When physical intuition fails

We analyze the problem-solving strategies of physics professors in a case where their physical intuition fails. A nonintuitive introductory-level problem was identified and posed to twenty physics professors. The problem placed the professors in a situation often encountered by students, and their response highlights the importance of intuition and experience in problem solving. Although professors had difficulty in solving the problem under the time constraint, they initially employed a systematic approach, for example, visualizing the problem, considering various conservation laws, and examining limiting cases. After finding that familiar techniques were not fruitful, they made incorrect predictions based on one of two equally important factors. In contrast, other more familiar problems that require the consideration of two important principles (for example, conservation of both energy and momentum for a ballistic pendulum) were quickly solved by the same professors. The responses of students who were given the same problem reflected no overarching strategies or systematic approaches, and a much wider variety of incorrect responses were given. This investigation highlights the importance of teaching effective problem-solving heuristics, and suggests that instructors assess the difficulty of a problem from the perspective of beginning students.

Improving students’ understanding of quantum mechanics

To address the misconceptions that students typically hold concerning quantum mechanics, instructors should couple computer-based visualizations with research-based pedagogical strategies.

Interactive learning tutorials on quantum mechanics

We discuss the development and evaluation of quantum interactive learning tutorials (QuILTs), which are suitable for undergraduate courses in quantum mechanics. QuILTs are based on the investigation of student difficulties in learning quantum physics. They exploit computer-based visualization tools and help students build links between the formal and conceptual aspects of quantum physics without compromising the technical content. They can be used both as supplements to lectures or as self-study tools.

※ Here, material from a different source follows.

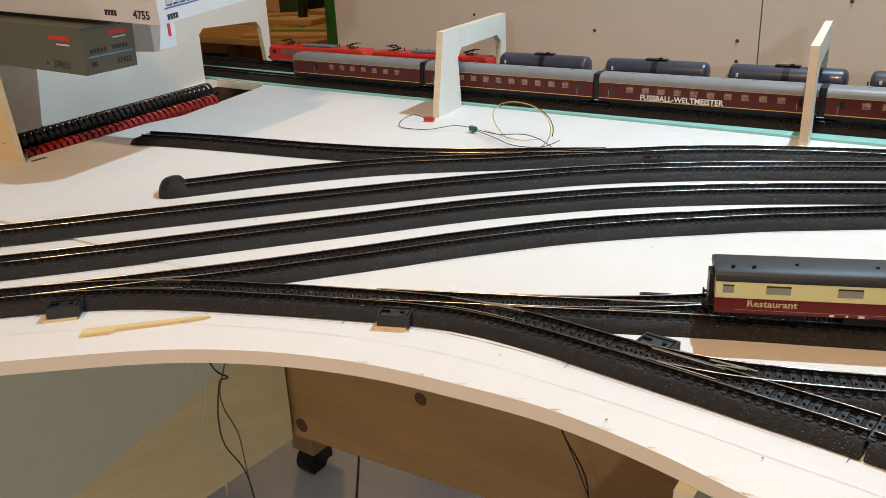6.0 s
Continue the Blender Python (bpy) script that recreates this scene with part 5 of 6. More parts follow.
top = carton("long_carton", "pale blue-grey model carton on top of the stack", end_m((-0.905, 0.696), (-0.925, 0.848), 0.2036, 2.9) @ ROLLED, 0.20, 0.152, 0.050, CARDBLUE,
             [("end", 0.010, 0.120, 0.0120, 0.0128, PRINT, "print_bar"), ("end", 0.010, 0.050, 0.0070, 0.0080, PRINT, "print_bar"), ("end", 0.112, 0.136, 0.0100, 0.0150, GREYPANE, "print_mark")] + bars("end", 0.014, 0.0160, 0.0060, 0.0060, 11, GREYPANE, "train_drawing"))
# carton above the view, added to give the stack's shadow its left outline
back = carton("long_carton", "unseen pale carton added at the back end of the stack", pose(-1.116, 0.630, 0.2163, 0, 2.9, 0), 0.30, 0.120, 0.050, CARDWHITE, [])
small = carton("small_carton", "small white carton with red print beside the grey one", pose(-1.035, 0.800, 0.1080, 0, 0, 17), 0.20, 0.050, 0.044, CARDWHITE, [("end", 0.034, 0.040, 0.014, 0.030, LOGORED, "logo_block")])

# ---- small things on the board ----
WOODPICK = mat("pale_bamboo", (0.72, 0.56, 0.28), 0.5, vary=0.1, scale=40, stretch=(1, 6, 6))
stick = thing("bamboo_stick", "flat pale bamboo stick with a broad handle", "stick", m=pose(-0.622, 0.3985, -0.0008, 0, 0, 45.5))
part("handle", prism(bmesh.new(), [(0, 0.0), (0.019, 0.0), (0.022, 0.0030), (0.022, 0.0086), (0.002, 0.0092), (0, 0.0080)], 0.0002, 0.0022), WOODPICK, stick)
part("blade", prism(bmesh.new(), [(0.022, 0.0030), (0.074, 0.0042), (0.085, 0.0062), (0.074, 0.0080), (0.022, 0.0086)], 0.0002, 0.0022), WOODPICK, stick)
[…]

Student understanding of quantum mechanics at the beginning of graduate instruction

A survey was developed to probe student understanding of quantum mechanics at the beginning of graduate instruction. The survey was administered to 202 physics graduate students enrolled in first-year quantum mechanics courses from seven universities at the beginning of the first semester. We also conducted one-on-one interviews with fifteen graduate or advanced undergraduate students who had just completed a course in which all the content on the survey was covered. Although students from some universities performed better on average than others, we found that students share universal difficulties understanding the concepts of quantum mechanics. The difficulties were often due to overgeneralizations of concepts learned in one context to other contexts where they are not directly applicable. Difficulties in distinguishing between closely related concepts and making sense of the formalism of quantum mechanics were common. The results of this study can sensitize instructors of first-year graduate quantum ph...

Student understanding of symmetry and Gauss's law of electricity

We investigate the difficulties that students in calculus-based introductory physics courses have with the concepts of symmetry, electric field, and electric flux which are important for applying Gauss’s law. The determination of the electric field using Gauss’s law requires determining the symmetry of a particular charge distribution and predicting the direction of the electric field everywhere if a high symmetry exists. Effective application of Gauss’s law implicitly requires understanding the principle of superposition for electric fields. Helping students learn when Gauss’s law can be readily applied to determine the strength of the electric field, and then helping them learn to determine the appropriate shape of Gaussian surfaces if sufficient symmetry exists, can help develop their reasoning and problem-solving skills. We administered free-response and multiple-choice questions and conducted interviews with individual students using a think-aloud protocol to elucidate the difficulties that students ...

Theory of polymer chains tethered at interfaces

Abstract Using self-consistent field calculations and scaling analysis, we determined the property of polymers that are tethered onto impenetrable, solid surfaces or adsorbed onto penetrable interfaces. In the case of impenetrable solids, we consider homogeneous walls, as well as surfaces containing chemically distinct patterns. These findings provide guidelines for tailoring the morphology of the polymer layer and thereby controling the interaction between polymer-coated surfaces. In particular, we pinpoint routes for creating ordered arrays of polymer-coated colloidal particles. The results also yield prescriptions for creating laterally patterned polymer films, which are useful in device applications. In the case of penetrable interfaces, we examine the adsorption of polymers into layers of tethered chains. These studies yield design criteria for creating selective filtration and separation systems, and insight into how adsorbing chains interact with a soft, responsive surface.

Student understanding of rotational and rolling motion concepts

We investigated the common difficulties that students have with concepts related to rotational and rolling motion covered in the introductory physics courses. We compared the performance of calculus- and algebra-based introductory physics students with physics juniors who had learned rotational and rolling motion concepts in an intermediate level mechanics course. Interviews were conducted with six physics juniors and ten introductory students using demonstration-based tasks. We also administered free-response and multiple-choice questions to a large number of students enrolled in introductory physics courses, and interviewed six additional introductory students on the test questions (during the test design phase). All students showed similar difficulties regardless of their background, and higher mathematical sophistication did not seem to help acquire a deeper understanding. We found that some difficulties were due to related difficulties with linear motion, while others were tied specifically to the more intricate nature of rotational and rolling motion.

Surveying students’ understanding of quantum mechanics in one spatial dimension

We explore the difficulties that advanced undergraduate and graduate students have with non-relativistic quantum mechanics of a single particle in one spatial dimension. To investigate these difficulties we developed a conceptual survey and administered it to more than 200 students at 10 institutions. The issues targeted in the survey include the set of possible wavefunctions, bound and scattering states, quantum measurement, expectation values, the role of the Hamiltonian, and the time-dependence of the wavefunction and expectation values. We find that undergraduate and graduate students have many common difficulties with these concepts and that research-based tutorials and peer-instruction tools can significantly reduce these difficulties. The findings also suggest that graduate quantum mechanics courses may not be effective at helping students to develop a better conceptual understanding of these topics, partly because such courses mainly focus on quantitative assessments.